After World War I, the German military embarked on an extensive after-action review (AAR). Combat lessons from major operations to minor tactical actions were analyzed. The purpose was not to assign blame or reward. They understood that the next war could be only years away, and they needed to get a firm sense of what had happened in the one they had just lost. Though often vastly over-inflated by Teuton-obsessed military historians, German military prowess in WW2 was exceptional. This was the result of many inputs, but an accurate and wide-ranging understanding of the mechanics of modern warfare was one of the most crucial. In contrast, the French military suppressed heretical opinions and reports that did not reify their existing operational and tactical models.
In 2013 America, we are coming off two wildly controversial wars in which the US military and many other branches and levels of the US government failed to live up to an expected standard of strategic effectiveness. The future of defense is wide open, with every faction of the national security community engaged in a vicious brawl for post-sequestration dollars. It is crucial that we have sound empirical data that can be used in both official and independent analysis of military peformance in our 12 years of warfare. But it seems that the safekeeping of the volumes of data our wars generated is being handled just as haphazardly as the wars themselves:
Army Secretary John McHugh recently admitted
to members of Congress that thousands of records from the Iraq and
Afghanistan conflicts are missing. The army’s admission of losing track
of data resonates with our experiences as both Defense Department
officials implementing counterinsurgency programs in Iraq and now as
researchers seeking to understand which programs succeeded in reducing
violence levels and which did not. The problem is that much of the
existing data were collected in an ad hoc manner that reflects
the lack of planning for stability operations following both invasions.
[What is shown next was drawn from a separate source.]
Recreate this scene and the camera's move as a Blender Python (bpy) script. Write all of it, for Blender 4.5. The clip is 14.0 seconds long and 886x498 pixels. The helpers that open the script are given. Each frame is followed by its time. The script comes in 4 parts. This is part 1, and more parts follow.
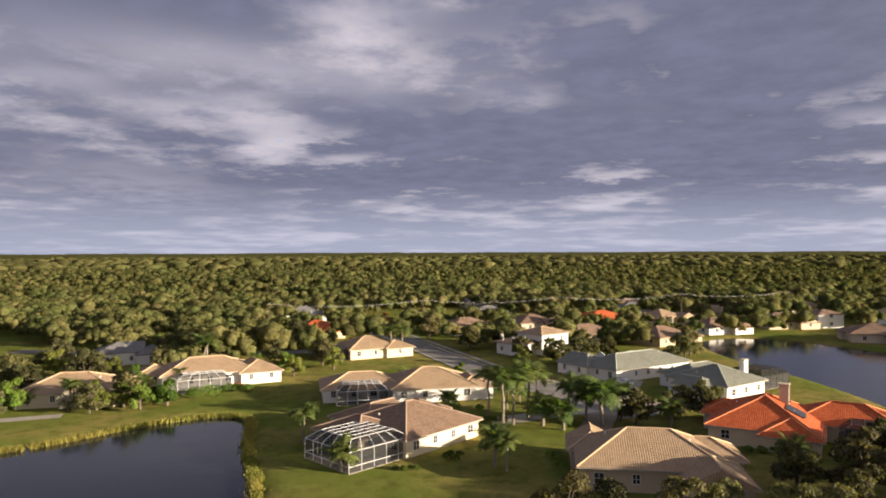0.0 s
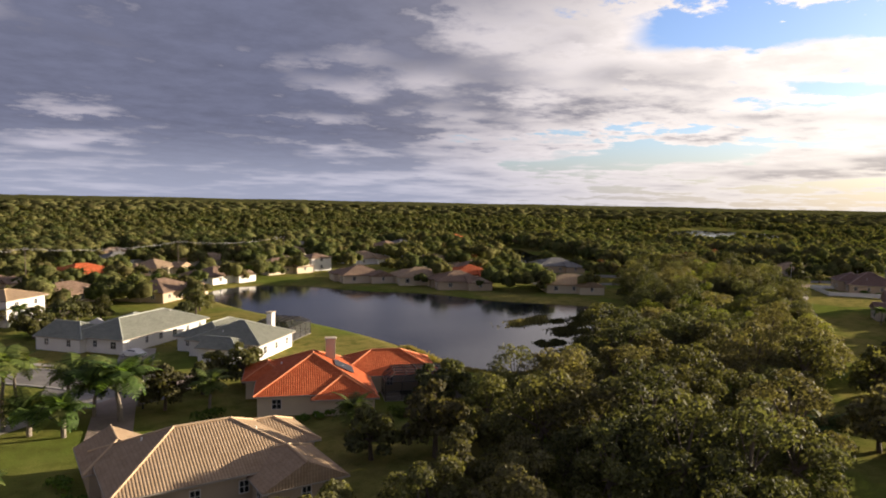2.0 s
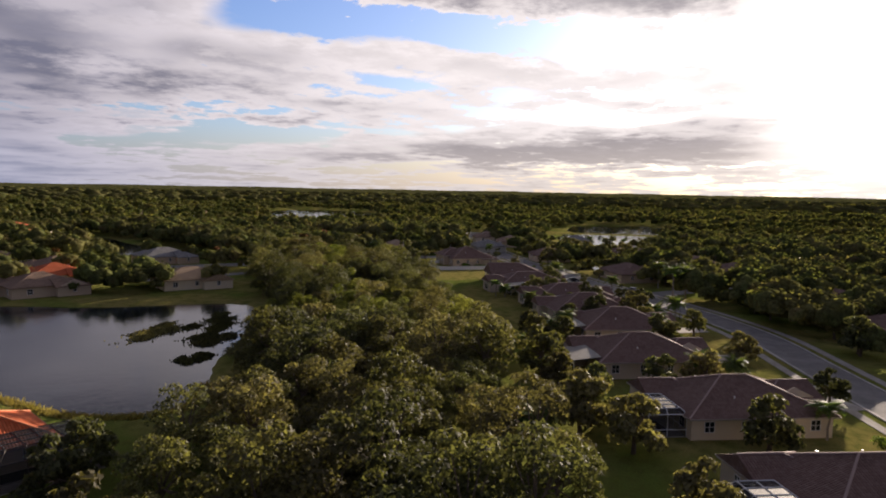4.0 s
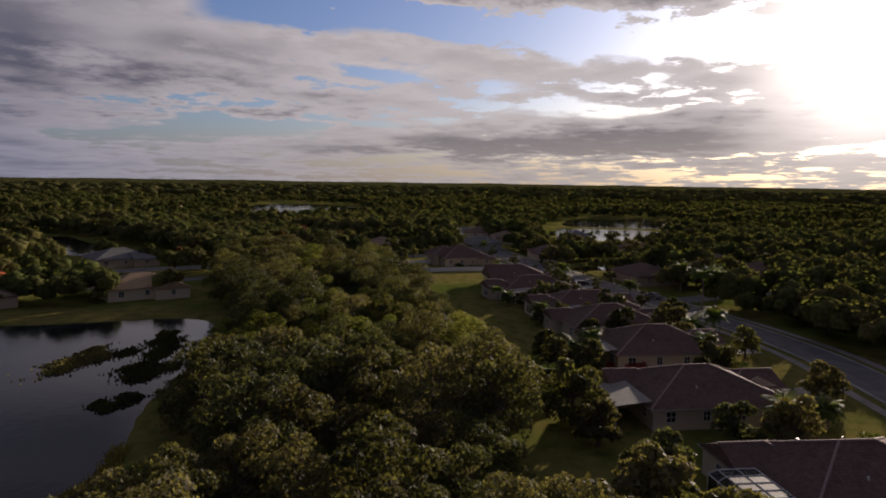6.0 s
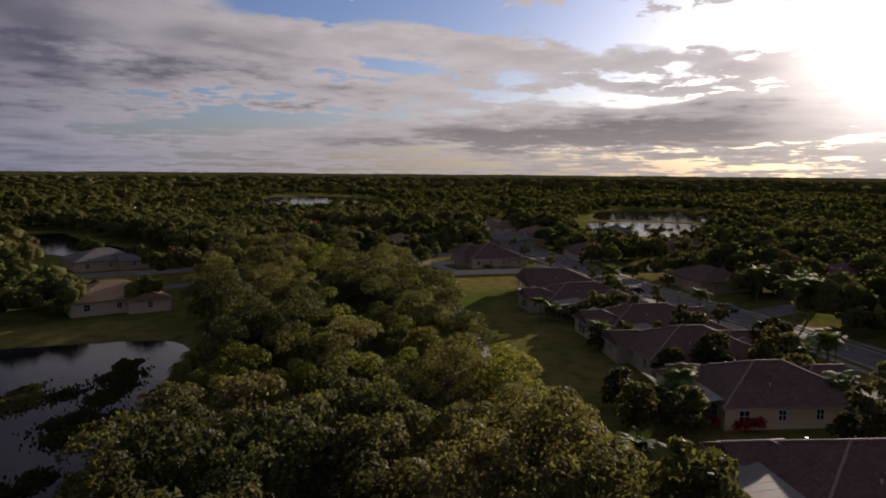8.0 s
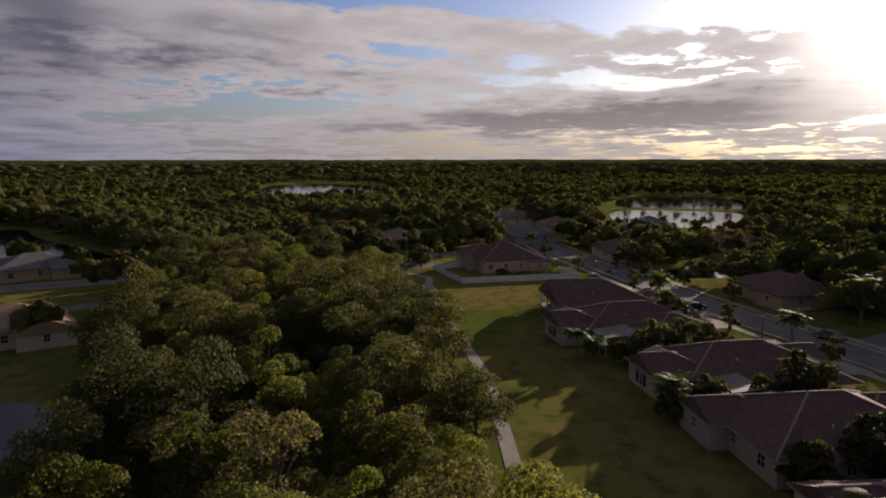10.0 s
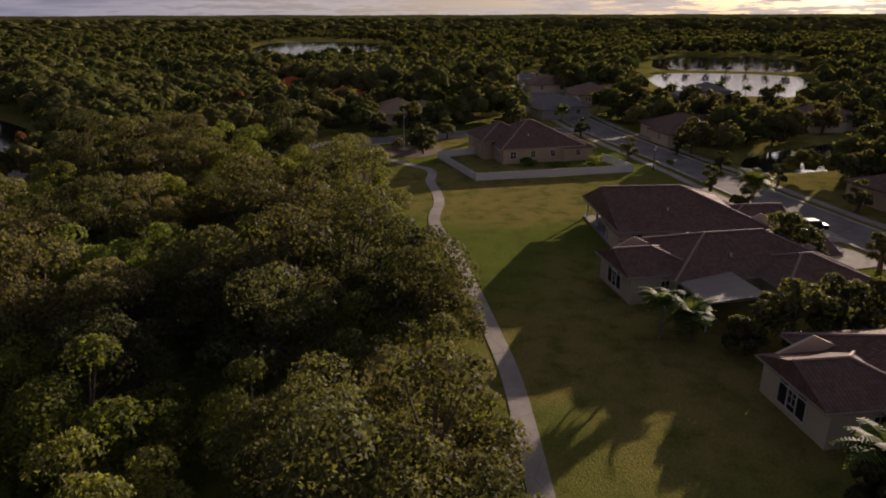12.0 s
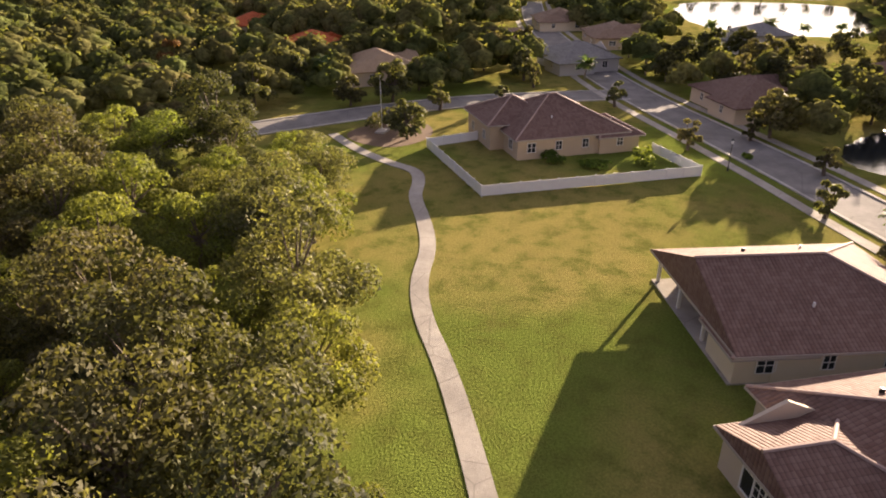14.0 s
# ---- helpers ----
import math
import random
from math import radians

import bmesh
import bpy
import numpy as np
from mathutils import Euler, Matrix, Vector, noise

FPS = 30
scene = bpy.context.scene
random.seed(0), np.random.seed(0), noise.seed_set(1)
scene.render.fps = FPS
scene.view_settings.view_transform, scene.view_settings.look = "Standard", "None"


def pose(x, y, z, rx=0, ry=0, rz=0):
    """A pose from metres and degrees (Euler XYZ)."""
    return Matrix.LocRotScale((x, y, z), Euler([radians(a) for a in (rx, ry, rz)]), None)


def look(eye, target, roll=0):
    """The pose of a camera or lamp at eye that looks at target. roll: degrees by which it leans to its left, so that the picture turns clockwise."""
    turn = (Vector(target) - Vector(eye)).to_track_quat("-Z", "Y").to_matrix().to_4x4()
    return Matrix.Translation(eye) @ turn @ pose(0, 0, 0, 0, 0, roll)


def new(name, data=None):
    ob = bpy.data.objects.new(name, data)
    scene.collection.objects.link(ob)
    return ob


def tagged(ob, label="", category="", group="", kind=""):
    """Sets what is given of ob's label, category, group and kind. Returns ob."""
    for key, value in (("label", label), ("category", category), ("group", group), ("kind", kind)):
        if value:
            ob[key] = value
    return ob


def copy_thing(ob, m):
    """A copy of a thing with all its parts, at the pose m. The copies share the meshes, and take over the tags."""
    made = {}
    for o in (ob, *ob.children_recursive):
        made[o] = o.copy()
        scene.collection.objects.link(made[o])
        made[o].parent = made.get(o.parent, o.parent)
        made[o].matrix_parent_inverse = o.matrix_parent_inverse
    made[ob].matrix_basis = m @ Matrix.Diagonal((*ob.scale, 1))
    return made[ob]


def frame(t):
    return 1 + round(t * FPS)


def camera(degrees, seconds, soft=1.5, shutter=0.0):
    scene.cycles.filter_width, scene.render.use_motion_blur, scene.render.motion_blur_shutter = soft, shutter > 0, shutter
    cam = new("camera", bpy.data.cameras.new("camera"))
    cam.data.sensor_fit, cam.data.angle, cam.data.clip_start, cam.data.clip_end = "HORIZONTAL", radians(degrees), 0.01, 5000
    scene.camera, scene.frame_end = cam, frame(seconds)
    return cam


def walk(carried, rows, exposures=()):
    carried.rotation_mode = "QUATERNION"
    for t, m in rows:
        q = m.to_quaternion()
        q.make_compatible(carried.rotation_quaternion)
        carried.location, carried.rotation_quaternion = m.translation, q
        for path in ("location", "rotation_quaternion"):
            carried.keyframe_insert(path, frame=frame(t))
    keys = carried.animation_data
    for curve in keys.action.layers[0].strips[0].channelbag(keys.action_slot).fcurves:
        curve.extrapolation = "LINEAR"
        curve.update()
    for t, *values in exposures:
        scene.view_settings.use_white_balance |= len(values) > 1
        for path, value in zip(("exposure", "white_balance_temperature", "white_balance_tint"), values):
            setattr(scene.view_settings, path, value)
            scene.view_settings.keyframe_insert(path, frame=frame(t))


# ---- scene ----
# The camera: seconds, place, heading (left of +y), pitch, roll
PATH = [
    (0.0, 0.00, 0.00, 29.98, 0.01, 0.18, -0.21),
    (0.5, -1.06, 5.86, 29.65, -4.88, -0.03, 0.09),
    (1.0, -1.62, 11.73, 29.51, -8.91, -0.32, 0.28),
    (1.5, -1.13, 17.90, 29.36, -17.67, -2.88, 0.64),
    (2.0, -0.49, 24.60, 29.03, -42.68, -4.03, 1.14),
    (2.5, 1.08, 30.60, 29.37, -55.51, -4.52, 1.17),
    (3.0, 3.70, 37.48, 28.98, -69.76, -4.26, 1.34),
    (3.5, 6.70, 42.16, 29.42, -75.66, -4.49, 1.29),
    (6.0, 36.79, 52.91, 29.15, -77.86, -5.69, 0.83),
    (6.5, 43.57, 54.77, 29.14, -77.07, -5.96, 0.69),
    (7.0, 50.44, 56.79, 29.00, -76.65, -6.20, 0.67),
    (7.5, 57.17, 59.22, 28.80, -76.51, -6.35, 0.56),
    (8.0, 64.55, 61.04, 28.52, -76.19, -6.41, 0.50),
    (10.5, 110.94, 70.20, 27.95, -74.33, -8.70, -0.54),
    (11.0, 120.70, 72.43, 27.05, -74.20, -12.30, -0.48),
    (11.5, 130.22, 74.45, 26.78, -73.94, -15.97, -0.36),
    (12.0, 139.23, 77.02, 26.72, -74.03, -19.20, -0.15),
    (12.5, 148.25, 79.39, 26.96, -74.11, -22.36, -0.02),
    (13.0, 157.17, 81.97, 27.66, -74.23, -24.65, -0.02),
    (13.5, 166.16, 84.12, 28.61, -74.05, -25.41, -0.28),
    (14.0, 175.14, 86.89, 28.85, -74.57, -25.65, -0.23),
]
cam = camera(66.5, 14.0, soft=1.9)


def flight_pose(x, y, z, yaw, pitch, roll):
    a, b = radians(yaw), radians(pitch)
    way = Vector((-math.sin(a) * math.cos(b), math.cos(a) * math.cos(b), math.sin(b)))
    return look((x, y, z), Vector((x, y, z)) + way, roll)


walk(cam, [(t, flight_pose(*row)) for t, *row in PATH],
     exposures=[(0.0, 1.4, 6800, 14), (1.5, 1.35, 6800, 14), (3.0, 1.05, 6400, 15), (3.7, 1.0, 6350, 18), (6.0, 0.0, 6300, 22), (10.5, 0.15, 6450, 22), (11.0, 0.25, 6500, 23), (11.5, 0.15, 6550, 23), (12.0, 0.3, 6700, 25), (12.5, 0.9, 6850, 26), (13.0, 1.75, 7000, 24), (14.0, 2.15, 7150, 22)])

# ---- light ----
SUN_AZ, SUN_EL = 109.5, 10.2          # clockwise from +y, degrees
sun_dir = Vector((math.sin(radians(SUN_AZ)) * math.cos(radians(SUN_EL)),
                  math.cos(radians(SUN_AZ)) * math.cos(radians(SUN_EL)), math.sin(radians(SUN_EL))))
sun = new("sun", bpy.data.lights.new("sun", "SUN"))
sun.data.energy, sun.data.angle, sun.data.color = 5.0, radians(0.6), (1.0, 0.86, 0.66)
sun.matrix_world = look((0, 0, 300), Vector((0, 0, 300)) - sun_dir)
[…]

While certain data types were methodically maintained, others were kept
by single individuals in more arbitrary ways—in some cases, on a single
computer’s hard drive, in a personal computer or within an e-mail
account. As flash drives are lost, computers reformatted, files erased,
and human and magnetic memory degrades, various data types have been and
will continue to be destroyed.
Given the size and complexity of counterinsurgency programs in Iraq and Afghanistan, the ad-hoc manner in which the data was collected and organized is perfectly understandable. In general, wars tend to pose problems for orderly bookkeeping. WWII historian SLA Marshall‘s numerous methodological mistakes were only discovered after researchers painstakingly retraced his research. But it may be that the same bureaucratic power disputes that frustrated COIN warfare may also prevent us from understanding it:
In one 2010 report, investigators found infighting between the Army and
CENTCOM over record keeping in Iraq and “the failure to capture
significant operational and historical” materials in theater. …..McHugh’s response to the congressmen said Army rules delegate
record-keeping responsibility to commanders at all levels, but they
weren’t always followed. “Although numerous directives have been
issued to emphasize the importance of the preservation of records,” the
response says, “these directives unfortunately were often overcome by
other operational priorities and not fully overseen by commanders.” …..Emails obtained by ProPublica show that the Center of Military History
and RMDA have long argued about which Army branch should be gathering
Knowledge of the past can only train the strategic mind, not dictate the correct choice. But without any understanding of the past the American military will endure—on a macro scale–the dreadful path of the new Army unit that arrives to an Afghan or Iraqi battlezone and pays in blood to gain the operational knowledge so painfully acquired by the men they relieve. In turn, the absence of hard data will encourage years of useless after-action debate based more on dueling military philosophies and bureaucratic and personal agendas than hard empirics.
Given that Iraq and Afghanistan themselves were the result of an earlier mass forgetting, it perhaps makes sense that the evidence of blood struggle now fades as fast as the public’s appetite for future overseas intervention. War is remembered when it fits with the uplifting narratives we would like to see ourselves guided by. When it does not, it is regarded as an affliction to be thrown off—a “syndrome” to be “kicked” into a historical dustbin.
But what politicians regard as “syndrome[s]” contain not only the evidence of the wars themselves, but the silenced voices, experiences, and lifeworlds of the men and women who gave the most valuable years of their youth and the “last full measure of devotion” to wars that their countrymen would rather forget. These are not just statistics, but records of the very kinetic and non-kinetic inputs and outputs that were literally matters of life and death for American, Iraqi, and Afghan alike.
Would that we would at least have the decency to not discard them so easily.